Affiliate marketing is a cost-effective way for small companies to advertise their products or services. Rather than spending a fortune on promotions on your own, you can collaborate with third-party marketers who will promote you through social media, SEO, or paid ads.

Here, you’ll pay only for the results, making an affiliate collaboration lucrative for both businesses and publishers. Businesses pay publishers only for the successful promo. Meanwhile, affiliates are free to advertise products through their preferred channels without managing inventory, logistics, or customer support.

However, just like anywhere in life, you may meet sneaky partners. While most publishers gladly share with you all details about their campaigns, fraudsters refuse to do so. And there is no wonder, since they often use fake referrals, bot traffic, or other tricks to distort performance data and get higher commissions.

To protect your business and still enjoy the benefits of performance-driven marketing, combine traditional affiliate fraud prevention practices with IP fraud detection tools.

Most cheating attempts can be traced back to suspicious behavior. Fraudsters may generate hundreds of “unique” clicks from the same IP range or use a VPN to fake location data. It means that you can expose them and ban them from your affiliate programme.

Conclusion

At the end of the day, the only way to ensure your business's digital safety is to automate monitoring. Humans can get exhausted and miss details. Meanwhile, automation services continuously analyze massive data streams, detect patterns, and immediately alert you when needed.

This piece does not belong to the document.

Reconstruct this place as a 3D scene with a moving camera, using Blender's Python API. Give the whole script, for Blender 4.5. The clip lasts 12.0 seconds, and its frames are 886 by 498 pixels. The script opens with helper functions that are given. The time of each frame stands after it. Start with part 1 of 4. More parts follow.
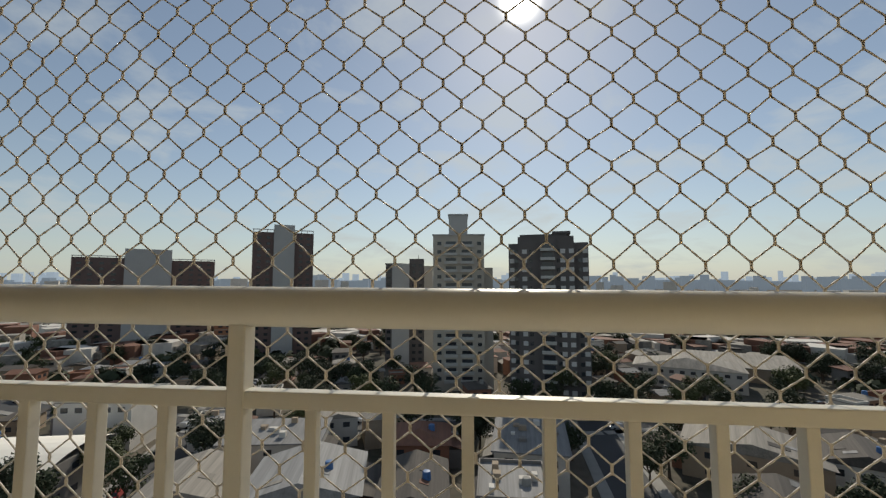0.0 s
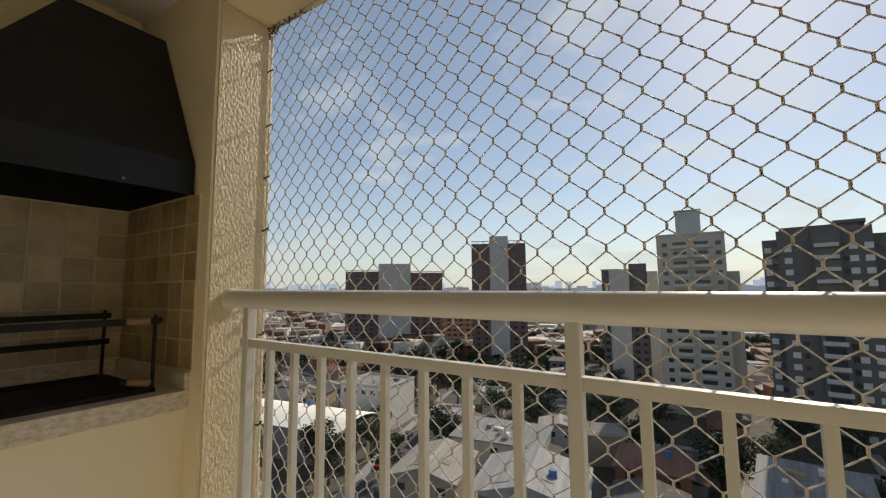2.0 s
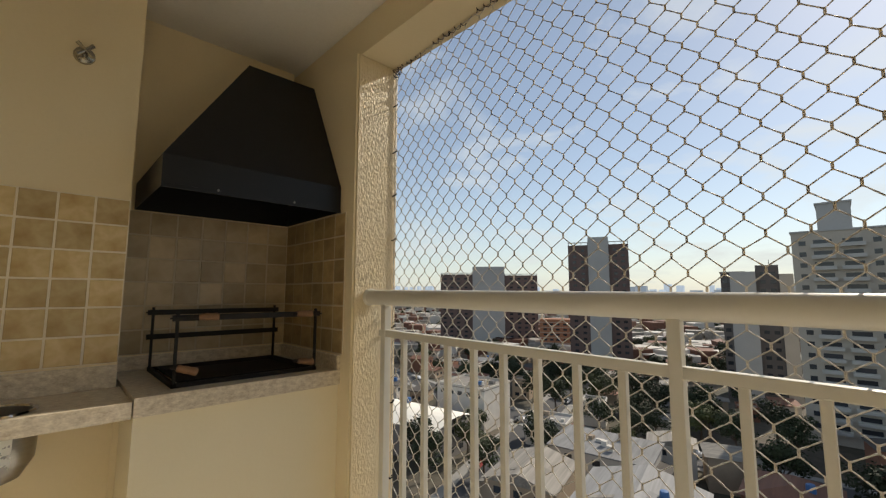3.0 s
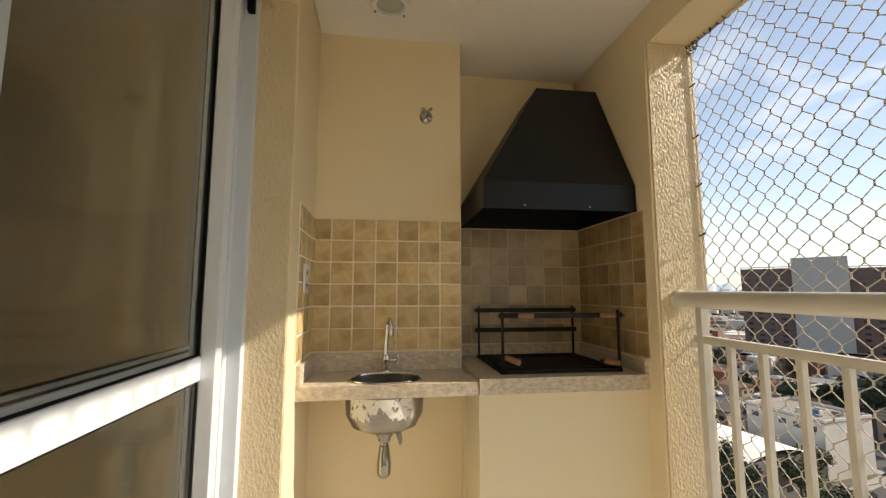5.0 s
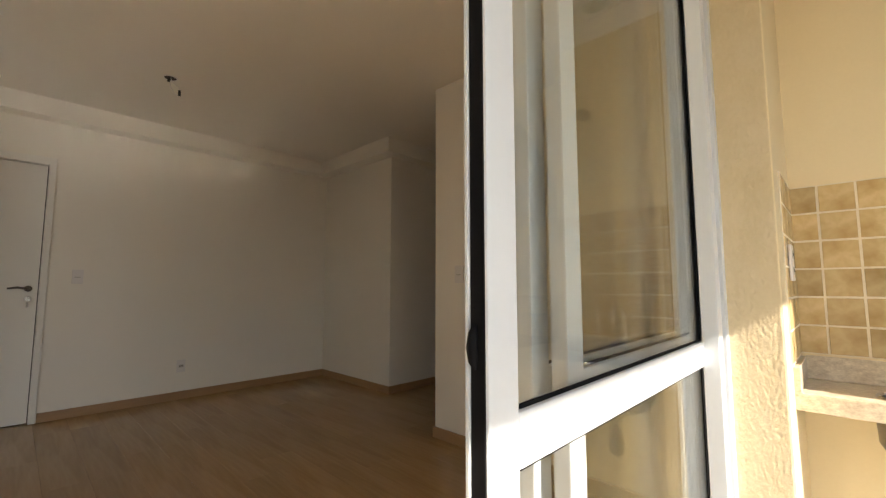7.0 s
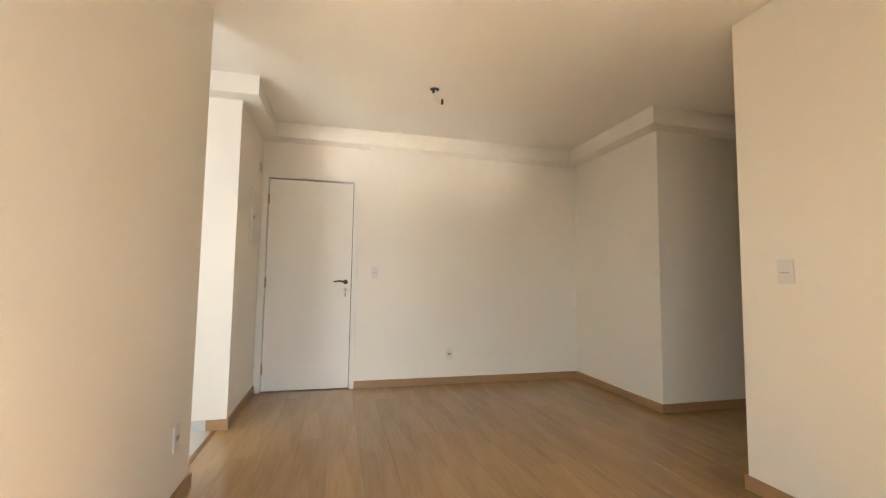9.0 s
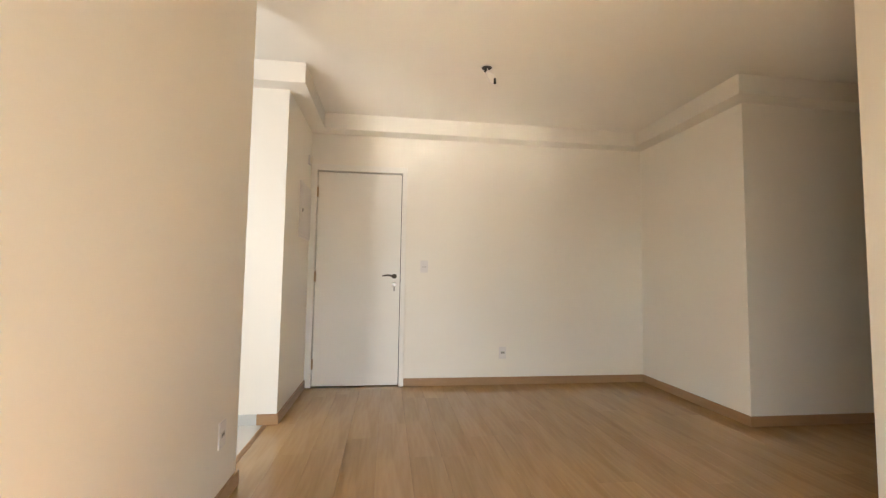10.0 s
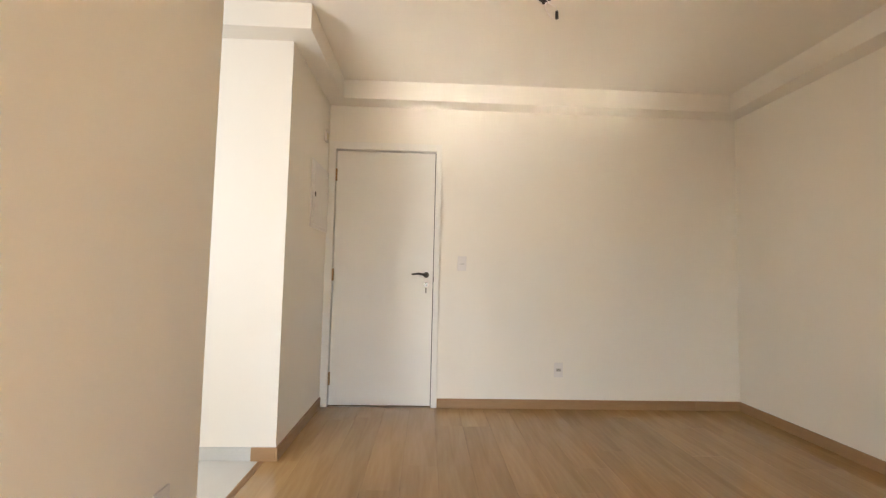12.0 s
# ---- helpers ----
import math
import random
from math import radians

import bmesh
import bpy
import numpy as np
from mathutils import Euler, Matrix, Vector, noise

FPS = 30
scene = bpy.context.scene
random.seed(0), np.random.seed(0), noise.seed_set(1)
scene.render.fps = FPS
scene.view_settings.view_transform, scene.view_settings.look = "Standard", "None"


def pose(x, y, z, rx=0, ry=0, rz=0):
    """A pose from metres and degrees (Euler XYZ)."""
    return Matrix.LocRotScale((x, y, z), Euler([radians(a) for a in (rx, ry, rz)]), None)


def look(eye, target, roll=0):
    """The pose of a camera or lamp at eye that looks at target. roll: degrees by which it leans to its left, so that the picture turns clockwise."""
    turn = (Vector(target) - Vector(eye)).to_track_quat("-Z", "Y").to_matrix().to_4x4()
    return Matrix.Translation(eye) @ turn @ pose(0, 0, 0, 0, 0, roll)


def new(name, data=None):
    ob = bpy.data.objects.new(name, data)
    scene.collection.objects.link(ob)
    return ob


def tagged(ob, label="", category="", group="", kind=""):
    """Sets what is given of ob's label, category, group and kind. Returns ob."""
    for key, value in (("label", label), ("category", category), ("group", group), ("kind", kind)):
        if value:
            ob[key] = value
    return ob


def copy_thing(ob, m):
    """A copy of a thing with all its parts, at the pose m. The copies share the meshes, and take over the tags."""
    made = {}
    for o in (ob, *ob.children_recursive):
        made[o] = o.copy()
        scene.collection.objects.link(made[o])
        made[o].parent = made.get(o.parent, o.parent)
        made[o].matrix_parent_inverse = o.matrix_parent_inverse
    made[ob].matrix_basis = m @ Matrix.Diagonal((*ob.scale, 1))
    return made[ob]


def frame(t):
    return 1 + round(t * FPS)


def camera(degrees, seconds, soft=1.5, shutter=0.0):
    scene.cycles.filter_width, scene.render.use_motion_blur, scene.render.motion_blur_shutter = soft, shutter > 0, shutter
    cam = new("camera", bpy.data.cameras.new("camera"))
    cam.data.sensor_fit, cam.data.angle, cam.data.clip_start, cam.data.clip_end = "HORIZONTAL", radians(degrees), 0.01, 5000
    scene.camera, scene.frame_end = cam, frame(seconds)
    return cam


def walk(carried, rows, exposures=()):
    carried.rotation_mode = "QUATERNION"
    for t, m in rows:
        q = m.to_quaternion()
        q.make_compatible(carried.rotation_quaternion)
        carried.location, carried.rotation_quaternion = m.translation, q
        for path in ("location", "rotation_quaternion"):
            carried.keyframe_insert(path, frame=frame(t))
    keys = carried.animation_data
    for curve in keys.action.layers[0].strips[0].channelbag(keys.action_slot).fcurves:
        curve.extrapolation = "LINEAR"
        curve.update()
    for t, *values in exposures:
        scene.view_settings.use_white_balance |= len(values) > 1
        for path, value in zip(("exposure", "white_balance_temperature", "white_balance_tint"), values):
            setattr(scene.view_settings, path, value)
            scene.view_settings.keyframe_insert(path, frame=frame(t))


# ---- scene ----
PATH = [
    (0, (-0.01, -0.657, 1.116), (-0.171, 1.33, 1.273), -0.1),
    (0.5, (-0.053, -0.696, 1.123), (-0.461, 1.255, 1.285), -0.5),
    (1, (-0.09, -0.74, 1.123), (-0.747, 1.141, 1.299), -0.5),
    (1.5, (-0.127, -0.777, 1.119), (-1.023, 1.001, 1.307), -0.5),
    (2, (-0.151, -0.837, 1.112), (-1.243, 0.826, 1.311), -0.5),
    (2.5, (-0.118, -0.938, 1.104), (-1.396, 0.586, 1.309), -0.3),
    (2.7, (-0.094, -0.982, 1.103), (-1.436, 0.487, 1.311), -0.2),
    (4.3, (-0.04, -1.152, 1.114), (-1.869, -0.371, 1.326), 0.5),
    (4.5, (-0.048, -1.153, 1.113), (-1.927, -0.501, 1.318), 0.1),
    (5, (-0.068, -1.179, 1.112), (-2.038, -0.907, 1.324), 0.0),
    (5.5, (-0.07, -1.227, 1.113), (-2.055, -1.368, 1.319), -0.0),
    (6, (-0.069, -1.29, 1.108), (-1.967, -1.889, 1.311), 0.0),
    (6.5, (-0.029, -1.299, 1.106), (-1.723, -2.346, 1.292), -0.1),
    (7, (-0.01, -1.371, 1.091), (-1.441, -2.757, 1.271), -0.0),
    (7.2, (-0.01, -1.404, 1.094), (-1.308, -2.915, 1.267), 0.1),
    (8.8, (-0.052, -1.699, 1.145), (-0.584, -3.623, 1.278), 1.0),
    (9, (-0.012, -1.734, 1.118), (-0.502, -3.667, 1.262), 0.8),
    (9.5, (-0.013, -1.807, 1.098), (-0.364, -3.771, 1.233), 0.9),
    (10, (-0.03, -1.952, 1.089), (-0.291, -3.93, 1.216), 0.9),
    (10.5, (-0.049, -2.147, 1.088), (-0.252, -4.132, 1.21), 0.8),
    (11, (-0.064, -2.297, 1.119), (-0.222, -4.288, 1.233), 0.9),
    (11.5, (-0.069, -2.459, 1.092), (-0.196, -4.452, 1.207), 1.1),
    (12, (-0.095, -2.671, 1.09), (-0.173, -4.666, 1.207), 1.3),
]
cam = camera(93.8, 12.0, soft=1.3)
EXPOSURES = [(0.0, 0.25, 6600, 7), (1.5, 0.46, 6700, 9), (2.5, 0.68, 6700, 9), (4.5, 1.03, 7050, 12), (5.5, 1.58, 6950, 12), (6.5, 2.08, 6800, 12), (7.2, 2.4, 6750, 13),
             (8.8, 3.8, 6550, 12), (12.0, 3.95, 6500, 13)]
walk(cam, [(t, look(eye, target, roll)) for t, eye, target, roll in PATH], EXPOSURES)

# ---- world, sun, lamps ----
scene.cycles.blur_glossy = 0.0      # the sun mirrored off the floor reaches the far wall unblurred
SUN_AZ, SUN_EL = 6.5, 35.0          # degrees east of +y, degrees above the horizon


def sun_direction():
    a, e = radians(SUN_AZ), radians(SUN_EL)
    return Vector((math.sin(a) * math.cos(e), math.cos(a) * math.cos(e), math.sin(e)))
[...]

Choose solutions to manage multiple aspects of your digital ecosystem simultaneously. For instance, an IP fraud detection tool should analyse the reputation of the selected address based on multiple parameters. Affiliate software must monitor traffic, conversions, and flag suspicious publishers. Meanwhile, call management software should have IVR, skill-based routing, CRM integration, and detailed call analytics.

Generally speaking, the more you track, the earlier you can detect suspicious activity. It helps you protect your business from cyber criminals and costly security incidents.